**TASK DETAILS:** Using the data beneath this instruction, retype only the lines from the one that contains "q.make_compatible(carried.rotation_quaternion)" down to the one that contains "keys = carried.animation_data", both included, exactly as they appear.

--- BEGIN ---

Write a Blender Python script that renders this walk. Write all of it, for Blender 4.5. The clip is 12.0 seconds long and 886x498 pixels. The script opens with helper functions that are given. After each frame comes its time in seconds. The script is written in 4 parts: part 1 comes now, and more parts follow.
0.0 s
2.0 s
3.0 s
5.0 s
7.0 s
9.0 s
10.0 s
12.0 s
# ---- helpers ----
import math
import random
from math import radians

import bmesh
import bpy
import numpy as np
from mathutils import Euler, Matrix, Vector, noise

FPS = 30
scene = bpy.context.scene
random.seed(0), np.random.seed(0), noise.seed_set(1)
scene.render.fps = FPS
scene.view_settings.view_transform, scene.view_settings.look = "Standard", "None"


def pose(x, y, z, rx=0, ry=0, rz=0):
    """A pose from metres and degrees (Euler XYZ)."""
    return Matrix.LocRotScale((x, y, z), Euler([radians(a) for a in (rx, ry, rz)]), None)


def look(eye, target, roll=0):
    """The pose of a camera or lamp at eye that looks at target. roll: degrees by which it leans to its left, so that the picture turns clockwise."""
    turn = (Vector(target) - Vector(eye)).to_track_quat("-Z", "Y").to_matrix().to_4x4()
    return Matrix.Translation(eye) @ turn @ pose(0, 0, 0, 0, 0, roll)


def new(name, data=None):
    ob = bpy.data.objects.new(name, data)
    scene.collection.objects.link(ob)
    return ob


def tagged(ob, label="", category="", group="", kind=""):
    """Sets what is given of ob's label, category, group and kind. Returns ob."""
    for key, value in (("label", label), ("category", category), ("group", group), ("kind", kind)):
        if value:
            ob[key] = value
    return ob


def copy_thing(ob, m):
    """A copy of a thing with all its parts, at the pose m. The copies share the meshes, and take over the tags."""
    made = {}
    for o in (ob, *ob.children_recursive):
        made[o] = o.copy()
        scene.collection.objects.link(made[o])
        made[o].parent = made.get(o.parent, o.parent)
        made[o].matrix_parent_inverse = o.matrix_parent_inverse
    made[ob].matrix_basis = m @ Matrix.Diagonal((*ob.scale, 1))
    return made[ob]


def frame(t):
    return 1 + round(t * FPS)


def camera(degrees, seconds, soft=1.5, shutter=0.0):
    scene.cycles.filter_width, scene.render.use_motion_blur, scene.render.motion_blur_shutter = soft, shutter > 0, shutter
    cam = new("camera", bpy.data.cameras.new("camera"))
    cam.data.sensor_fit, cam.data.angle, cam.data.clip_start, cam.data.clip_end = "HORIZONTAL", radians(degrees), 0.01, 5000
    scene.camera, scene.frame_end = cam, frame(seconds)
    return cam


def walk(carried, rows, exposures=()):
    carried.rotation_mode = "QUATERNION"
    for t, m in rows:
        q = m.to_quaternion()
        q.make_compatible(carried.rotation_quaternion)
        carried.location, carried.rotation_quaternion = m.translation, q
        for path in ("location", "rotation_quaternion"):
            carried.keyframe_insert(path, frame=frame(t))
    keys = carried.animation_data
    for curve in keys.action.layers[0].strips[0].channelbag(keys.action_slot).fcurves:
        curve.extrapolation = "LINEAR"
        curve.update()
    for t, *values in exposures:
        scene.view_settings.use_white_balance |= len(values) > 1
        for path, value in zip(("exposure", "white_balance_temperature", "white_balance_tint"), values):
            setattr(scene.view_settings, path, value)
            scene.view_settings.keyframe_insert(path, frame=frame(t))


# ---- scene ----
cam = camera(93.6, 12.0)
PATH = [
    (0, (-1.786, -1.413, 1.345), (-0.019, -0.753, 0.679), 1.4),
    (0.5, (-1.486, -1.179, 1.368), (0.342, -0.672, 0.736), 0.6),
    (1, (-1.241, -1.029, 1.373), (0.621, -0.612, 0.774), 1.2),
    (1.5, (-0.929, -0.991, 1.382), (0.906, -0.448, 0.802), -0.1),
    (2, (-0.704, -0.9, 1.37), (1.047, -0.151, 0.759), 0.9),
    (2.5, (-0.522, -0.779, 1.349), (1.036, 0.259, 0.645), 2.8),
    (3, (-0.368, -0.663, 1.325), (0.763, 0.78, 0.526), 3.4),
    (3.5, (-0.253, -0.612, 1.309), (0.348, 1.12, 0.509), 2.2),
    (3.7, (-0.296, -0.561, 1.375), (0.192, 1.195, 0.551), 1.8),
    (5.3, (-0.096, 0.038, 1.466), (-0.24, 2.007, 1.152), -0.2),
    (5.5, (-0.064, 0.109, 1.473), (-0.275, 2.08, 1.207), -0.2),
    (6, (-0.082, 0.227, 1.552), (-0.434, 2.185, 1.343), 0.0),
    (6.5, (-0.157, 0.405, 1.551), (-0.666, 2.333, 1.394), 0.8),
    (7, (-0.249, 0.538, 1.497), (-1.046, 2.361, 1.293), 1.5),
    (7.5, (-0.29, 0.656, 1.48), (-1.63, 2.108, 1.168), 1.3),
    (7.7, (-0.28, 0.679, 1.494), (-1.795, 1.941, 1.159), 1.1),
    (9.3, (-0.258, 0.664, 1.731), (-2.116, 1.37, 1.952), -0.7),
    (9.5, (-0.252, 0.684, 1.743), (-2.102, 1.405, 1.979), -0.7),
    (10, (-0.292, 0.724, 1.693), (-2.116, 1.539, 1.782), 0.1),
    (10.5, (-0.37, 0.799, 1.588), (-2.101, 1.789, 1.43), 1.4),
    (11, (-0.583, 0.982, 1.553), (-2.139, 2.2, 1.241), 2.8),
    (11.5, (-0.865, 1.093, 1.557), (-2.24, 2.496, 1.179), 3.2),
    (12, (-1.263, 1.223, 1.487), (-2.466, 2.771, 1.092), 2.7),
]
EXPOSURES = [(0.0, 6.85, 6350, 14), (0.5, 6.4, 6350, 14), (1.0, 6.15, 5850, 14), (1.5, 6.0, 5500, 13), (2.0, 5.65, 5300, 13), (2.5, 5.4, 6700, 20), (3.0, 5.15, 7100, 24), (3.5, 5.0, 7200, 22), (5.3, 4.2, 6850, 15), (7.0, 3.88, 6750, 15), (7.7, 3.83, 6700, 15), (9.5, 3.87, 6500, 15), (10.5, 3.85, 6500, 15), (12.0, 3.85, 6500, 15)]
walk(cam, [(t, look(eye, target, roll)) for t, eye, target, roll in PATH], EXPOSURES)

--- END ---
--- BEGIN ---

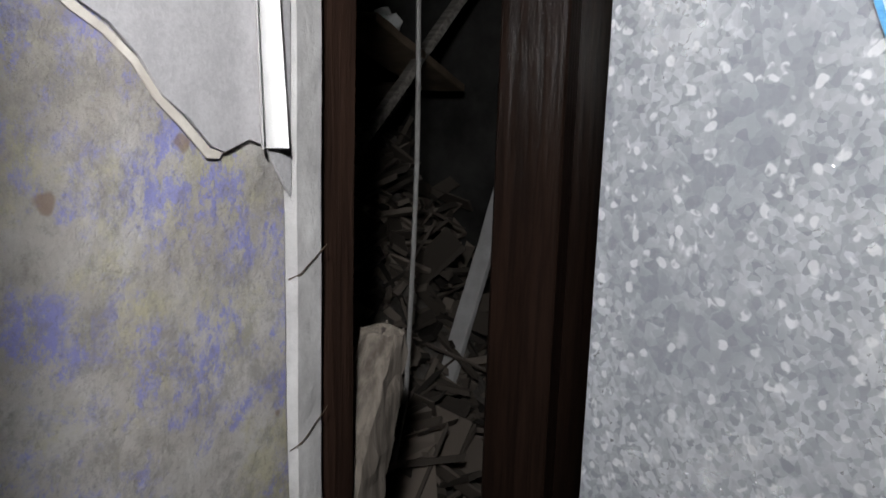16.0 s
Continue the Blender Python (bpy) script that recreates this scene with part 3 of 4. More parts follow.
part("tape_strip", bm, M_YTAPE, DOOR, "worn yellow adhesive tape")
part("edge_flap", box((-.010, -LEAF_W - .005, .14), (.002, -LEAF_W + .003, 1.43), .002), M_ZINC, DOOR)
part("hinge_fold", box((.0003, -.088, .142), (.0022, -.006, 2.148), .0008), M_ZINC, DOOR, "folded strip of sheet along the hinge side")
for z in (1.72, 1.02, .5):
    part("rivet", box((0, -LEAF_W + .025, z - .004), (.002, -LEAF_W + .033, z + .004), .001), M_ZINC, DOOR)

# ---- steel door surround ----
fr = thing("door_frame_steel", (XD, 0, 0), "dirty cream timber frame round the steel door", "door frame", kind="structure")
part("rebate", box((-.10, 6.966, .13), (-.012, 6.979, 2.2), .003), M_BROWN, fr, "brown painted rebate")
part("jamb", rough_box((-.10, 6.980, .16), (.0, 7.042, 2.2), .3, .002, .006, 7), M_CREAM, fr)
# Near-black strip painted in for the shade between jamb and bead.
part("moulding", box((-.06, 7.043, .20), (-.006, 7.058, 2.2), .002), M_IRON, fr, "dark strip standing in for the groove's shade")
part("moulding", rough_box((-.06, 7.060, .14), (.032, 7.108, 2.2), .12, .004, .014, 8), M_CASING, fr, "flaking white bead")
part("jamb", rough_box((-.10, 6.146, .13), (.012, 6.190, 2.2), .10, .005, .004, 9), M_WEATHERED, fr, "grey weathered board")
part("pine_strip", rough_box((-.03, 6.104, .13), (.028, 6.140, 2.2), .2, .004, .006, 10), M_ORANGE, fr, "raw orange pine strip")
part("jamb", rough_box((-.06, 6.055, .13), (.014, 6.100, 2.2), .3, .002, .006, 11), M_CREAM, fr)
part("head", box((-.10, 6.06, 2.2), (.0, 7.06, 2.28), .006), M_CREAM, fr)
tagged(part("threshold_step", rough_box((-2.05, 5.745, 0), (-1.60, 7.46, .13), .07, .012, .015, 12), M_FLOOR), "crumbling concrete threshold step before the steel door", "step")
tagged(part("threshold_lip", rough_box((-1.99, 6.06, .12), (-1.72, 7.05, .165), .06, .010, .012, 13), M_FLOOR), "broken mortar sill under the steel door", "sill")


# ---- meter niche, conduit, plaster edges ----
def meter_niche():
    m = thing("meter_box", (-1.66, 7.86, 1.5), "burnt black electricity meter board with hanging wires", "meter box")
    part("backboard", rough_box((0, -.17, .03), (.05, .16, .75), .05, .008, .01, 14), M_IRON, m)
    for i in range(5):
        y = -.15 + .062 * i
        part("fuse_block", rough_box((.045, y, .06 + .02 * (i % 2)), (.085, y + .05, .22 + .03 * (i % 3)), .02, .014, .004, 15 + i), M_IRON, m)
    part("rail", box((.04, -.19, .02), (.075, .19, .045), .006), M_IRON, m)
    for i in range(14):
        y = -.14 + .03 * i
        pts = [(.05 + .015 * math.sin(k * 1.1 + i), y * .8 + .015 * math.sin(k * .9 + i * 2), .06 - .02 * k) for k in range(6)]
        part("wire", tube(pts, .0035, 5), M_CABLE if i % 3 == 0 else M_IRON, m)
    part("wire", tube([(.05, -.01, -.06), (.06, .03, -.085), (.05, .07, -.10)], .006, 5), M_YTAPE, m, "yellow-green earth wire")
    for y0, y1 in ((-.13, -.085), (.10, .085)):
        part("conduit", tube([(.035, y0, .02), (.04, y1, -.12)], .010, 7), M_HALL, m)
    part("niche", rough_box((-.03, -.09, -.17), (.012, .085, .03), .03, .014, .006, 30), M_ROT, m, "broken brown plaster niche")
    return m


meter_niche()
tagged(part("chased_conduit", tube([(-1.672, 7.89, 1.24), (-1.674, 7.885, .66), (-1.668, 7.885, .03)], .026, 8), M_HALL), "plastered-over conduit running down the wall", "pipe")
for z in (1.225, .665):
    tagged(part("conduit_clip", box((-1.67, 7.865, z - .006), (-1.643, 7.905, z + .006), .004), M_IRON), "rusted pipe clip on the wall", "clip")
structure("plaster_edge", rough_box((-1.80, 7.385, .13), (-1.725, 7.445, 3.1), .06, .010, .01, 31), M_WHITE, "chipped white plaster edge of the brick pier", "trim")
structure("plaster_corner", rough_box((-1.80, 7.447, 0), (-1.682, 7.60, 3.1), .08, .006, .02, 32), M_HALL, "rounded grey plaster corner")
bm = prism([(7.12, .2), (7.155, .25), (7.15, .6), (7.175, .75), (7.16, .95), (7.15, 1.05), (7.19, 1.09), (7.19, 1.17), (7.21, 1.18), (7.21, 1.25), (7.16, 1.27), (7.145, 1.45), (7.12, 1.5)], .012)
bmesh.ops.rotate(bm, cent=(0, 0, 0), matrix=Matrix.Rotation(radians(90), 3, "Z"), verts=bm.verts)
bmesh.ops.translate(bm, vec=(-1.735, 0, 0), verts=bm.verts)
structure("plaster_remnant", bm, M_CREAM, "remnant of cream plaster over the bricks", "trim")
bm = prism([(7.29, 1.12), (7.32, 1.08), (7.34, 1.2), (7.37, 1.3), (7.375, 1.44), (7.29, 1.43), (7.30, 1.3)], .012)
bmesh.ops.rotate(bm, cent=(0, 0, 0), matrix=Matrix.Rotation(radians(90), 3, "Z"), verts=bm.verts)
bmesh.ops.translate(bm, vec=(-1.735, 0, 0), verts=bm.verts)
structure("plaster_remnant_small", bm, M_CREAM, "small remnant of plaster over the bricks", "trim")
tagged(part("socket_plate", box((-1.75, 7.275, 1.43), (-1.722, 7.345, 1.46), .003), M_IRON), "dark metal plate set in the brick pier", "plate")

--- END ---
--- BEGIN ---

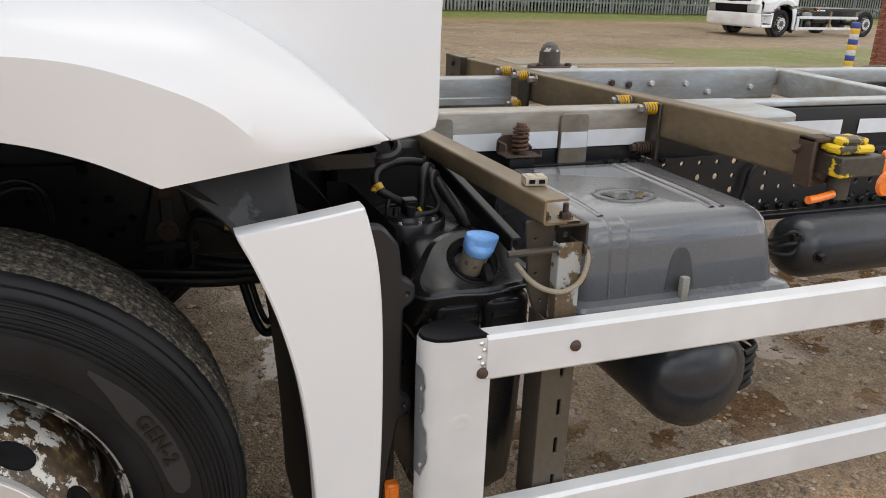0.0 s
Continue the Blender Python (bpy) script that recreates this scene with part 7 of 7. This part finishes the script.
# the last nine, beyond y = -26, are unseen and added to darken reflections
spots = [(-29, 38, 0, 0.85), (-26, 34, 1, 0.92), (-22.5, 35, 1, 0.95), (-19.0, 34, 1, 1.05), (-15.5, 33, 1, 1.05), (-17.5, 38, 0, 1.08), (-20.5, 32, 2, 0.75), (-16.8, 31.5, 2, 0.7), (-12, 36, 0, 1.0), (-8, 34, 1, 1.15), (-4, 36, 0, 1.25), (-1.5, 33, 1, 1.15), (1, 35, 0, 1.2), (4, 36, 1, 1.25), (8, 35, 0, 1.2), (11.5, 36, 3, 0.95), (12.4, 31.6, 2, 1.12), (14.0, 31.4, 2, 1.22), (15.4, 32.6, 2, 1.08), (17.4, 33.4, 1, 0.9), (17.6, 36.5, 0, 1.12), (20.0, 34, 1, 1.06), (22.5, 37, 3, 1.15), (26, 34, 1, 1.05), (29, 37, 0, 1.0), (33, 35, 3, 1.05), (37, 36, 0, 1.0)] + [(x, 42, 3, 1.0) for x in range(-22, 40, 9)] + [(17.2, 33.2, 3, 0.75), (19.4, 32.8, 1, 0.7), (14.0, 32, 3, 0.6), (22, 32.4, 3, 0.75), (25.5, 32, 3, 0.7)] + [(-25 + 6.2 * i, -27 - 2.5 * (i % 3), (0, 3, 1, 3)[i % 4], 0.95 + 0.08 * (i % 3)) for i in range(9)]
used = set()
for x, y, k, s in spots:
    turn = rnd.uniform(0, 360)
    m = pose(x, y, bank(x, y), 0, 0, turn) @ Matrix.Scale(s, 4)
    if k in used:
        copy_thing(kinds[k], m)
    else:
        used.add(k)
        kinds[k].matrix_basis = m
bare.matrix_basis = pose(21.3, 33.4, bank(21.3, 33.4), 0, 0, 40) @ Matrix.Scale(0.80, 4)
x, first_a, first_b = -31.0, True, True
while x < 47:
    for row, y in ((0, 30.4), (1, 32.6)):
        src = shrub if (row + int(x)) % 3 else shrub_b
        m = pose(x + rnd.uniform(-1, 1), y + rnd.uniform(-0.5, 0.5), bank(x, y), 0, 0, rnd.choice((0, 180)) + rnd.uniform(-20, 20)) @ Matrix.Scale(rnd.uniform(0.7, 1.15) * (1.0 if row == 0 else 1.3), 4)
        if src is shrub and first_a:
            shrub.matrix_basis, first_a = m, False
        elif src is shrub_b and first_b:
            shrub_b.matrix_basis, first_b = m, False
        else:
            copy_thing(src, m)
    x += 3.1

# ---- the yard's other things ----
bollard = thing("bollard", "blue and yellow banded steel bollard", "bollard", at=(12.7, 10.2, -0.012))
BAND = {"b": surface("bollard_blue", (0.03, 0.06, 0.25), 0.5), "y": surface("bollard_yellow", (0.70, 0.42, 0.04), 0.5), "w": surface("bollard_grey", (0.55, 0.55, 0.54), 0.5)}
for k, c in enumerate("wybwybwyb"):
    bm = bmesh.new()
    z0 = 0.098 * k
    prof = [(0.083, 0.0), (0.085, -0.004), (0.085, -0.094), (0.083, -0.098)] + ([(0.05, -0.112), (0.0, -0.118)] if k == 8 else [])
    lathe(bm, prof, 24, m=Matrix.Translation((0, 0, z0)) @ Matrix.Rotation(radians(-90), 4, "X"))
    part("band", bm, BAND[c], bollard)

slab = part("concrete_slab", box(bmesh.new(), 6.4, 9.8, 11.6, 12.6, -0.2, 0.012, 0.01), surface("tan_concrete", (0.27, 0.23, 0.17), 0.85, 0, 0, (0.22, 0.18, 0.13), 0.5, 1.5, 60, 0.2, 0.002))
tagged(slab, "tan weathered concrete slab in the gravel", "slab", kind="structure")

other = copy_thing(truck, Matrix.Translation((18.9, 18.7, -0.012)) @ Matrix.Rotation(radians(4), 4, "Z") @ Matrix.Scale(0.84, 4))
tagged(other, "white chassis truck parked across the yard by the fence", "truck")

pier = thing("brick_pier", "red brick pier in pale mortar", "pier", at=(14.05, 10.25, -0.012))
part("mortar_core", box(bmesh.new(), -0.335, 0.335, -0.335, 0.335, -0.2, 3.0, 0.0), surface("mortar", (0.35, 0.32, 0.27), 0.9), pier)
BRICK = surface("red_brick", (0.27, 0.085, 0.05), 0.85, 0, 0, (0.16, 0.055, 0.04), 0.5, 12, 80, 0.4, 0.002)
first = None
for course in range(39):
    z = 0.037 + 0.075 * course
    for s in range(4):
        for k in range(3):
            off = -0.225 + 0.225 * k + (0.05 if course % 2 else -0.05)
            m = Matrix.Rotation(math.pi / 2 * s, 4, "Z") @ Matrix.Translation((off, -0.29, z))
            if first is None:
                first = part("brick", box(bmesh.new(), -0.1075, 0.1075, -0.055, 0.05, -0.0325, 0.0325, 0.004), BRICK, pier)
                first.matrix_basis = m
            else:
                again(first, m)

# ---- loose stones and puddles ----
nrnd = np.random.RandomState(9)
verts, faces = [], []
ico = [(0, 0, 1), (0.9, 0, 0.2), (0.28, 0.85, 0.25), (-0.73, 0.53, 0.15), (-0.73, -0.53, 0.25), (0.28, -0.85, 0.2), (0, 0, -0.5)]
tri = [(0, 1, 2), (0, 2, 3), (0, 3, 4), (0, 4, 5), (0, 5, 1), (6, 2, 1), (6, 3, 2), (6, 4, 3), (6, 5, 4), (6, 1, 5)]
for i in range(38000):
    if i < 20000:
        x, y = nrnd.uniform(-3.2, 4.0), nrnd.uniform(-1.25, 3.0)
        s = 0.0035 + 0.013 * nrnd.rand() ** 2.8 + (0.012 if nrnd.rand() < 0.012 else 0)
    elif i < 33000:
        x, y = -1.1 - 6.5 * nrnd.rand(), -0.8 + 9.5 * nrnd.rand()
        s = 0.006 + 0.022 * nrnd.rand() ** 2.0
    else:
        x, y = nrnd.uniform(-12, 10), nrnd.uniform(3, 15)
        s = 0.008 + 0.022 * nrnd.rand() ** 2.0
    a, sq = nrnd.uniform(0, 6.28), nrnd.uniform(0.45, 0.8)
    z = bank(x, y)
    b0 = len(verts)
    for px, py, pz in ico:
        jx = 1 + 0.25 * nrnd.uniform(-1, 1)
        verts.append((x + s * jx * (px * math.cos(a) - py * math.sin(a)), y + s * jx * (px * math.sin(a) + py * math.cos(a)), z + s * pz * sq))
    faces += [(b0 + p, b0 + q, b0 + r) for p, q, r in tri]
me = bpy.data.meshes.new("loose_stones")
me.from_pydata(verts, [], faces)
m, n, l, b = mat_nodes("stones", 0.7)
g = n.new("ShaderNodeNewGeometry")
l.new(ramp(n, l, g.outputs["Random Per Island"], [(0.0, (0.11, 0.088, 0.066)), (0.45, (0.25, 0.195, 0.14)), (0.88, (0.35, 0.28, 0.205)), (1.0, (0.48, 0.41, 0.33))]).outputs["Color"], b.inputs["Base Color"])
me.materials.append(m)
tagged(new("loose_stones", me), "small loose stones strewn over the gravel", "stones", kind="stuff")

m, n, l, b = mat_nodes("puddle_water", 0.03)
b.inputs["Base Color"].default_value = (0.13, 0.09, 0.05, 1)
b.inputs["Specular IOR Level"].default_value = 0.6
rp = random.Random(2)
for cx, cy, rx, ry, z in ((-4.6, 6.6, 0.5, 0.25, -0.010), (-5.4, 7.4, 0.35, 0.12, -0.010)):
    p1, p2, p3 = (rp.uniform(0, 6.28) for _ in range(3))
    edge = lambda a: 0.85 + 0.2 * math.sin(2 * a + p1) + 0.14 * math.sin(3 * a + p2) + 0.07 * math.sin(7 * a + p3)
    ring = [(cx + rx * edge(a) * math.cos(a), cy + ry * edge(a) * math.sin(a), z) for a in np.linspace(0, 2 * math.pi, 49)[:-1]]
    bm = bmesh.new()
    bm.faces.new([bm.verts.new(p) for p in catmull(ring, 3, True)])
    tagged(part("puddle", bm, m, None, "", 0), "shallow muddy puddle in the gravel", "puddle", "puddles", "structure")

--- END ---

**ANSWER TO THE EXERCISE:**
        q.make_compatible(carried.rotation_quaternion)
        carried.location, carried.rotation_quaternion = m.translation, q
        for path in ("location", "rotation_quaternion"):
            carried.keyframe_insert(path, frame=frame(t))
    keys = carried.animation_data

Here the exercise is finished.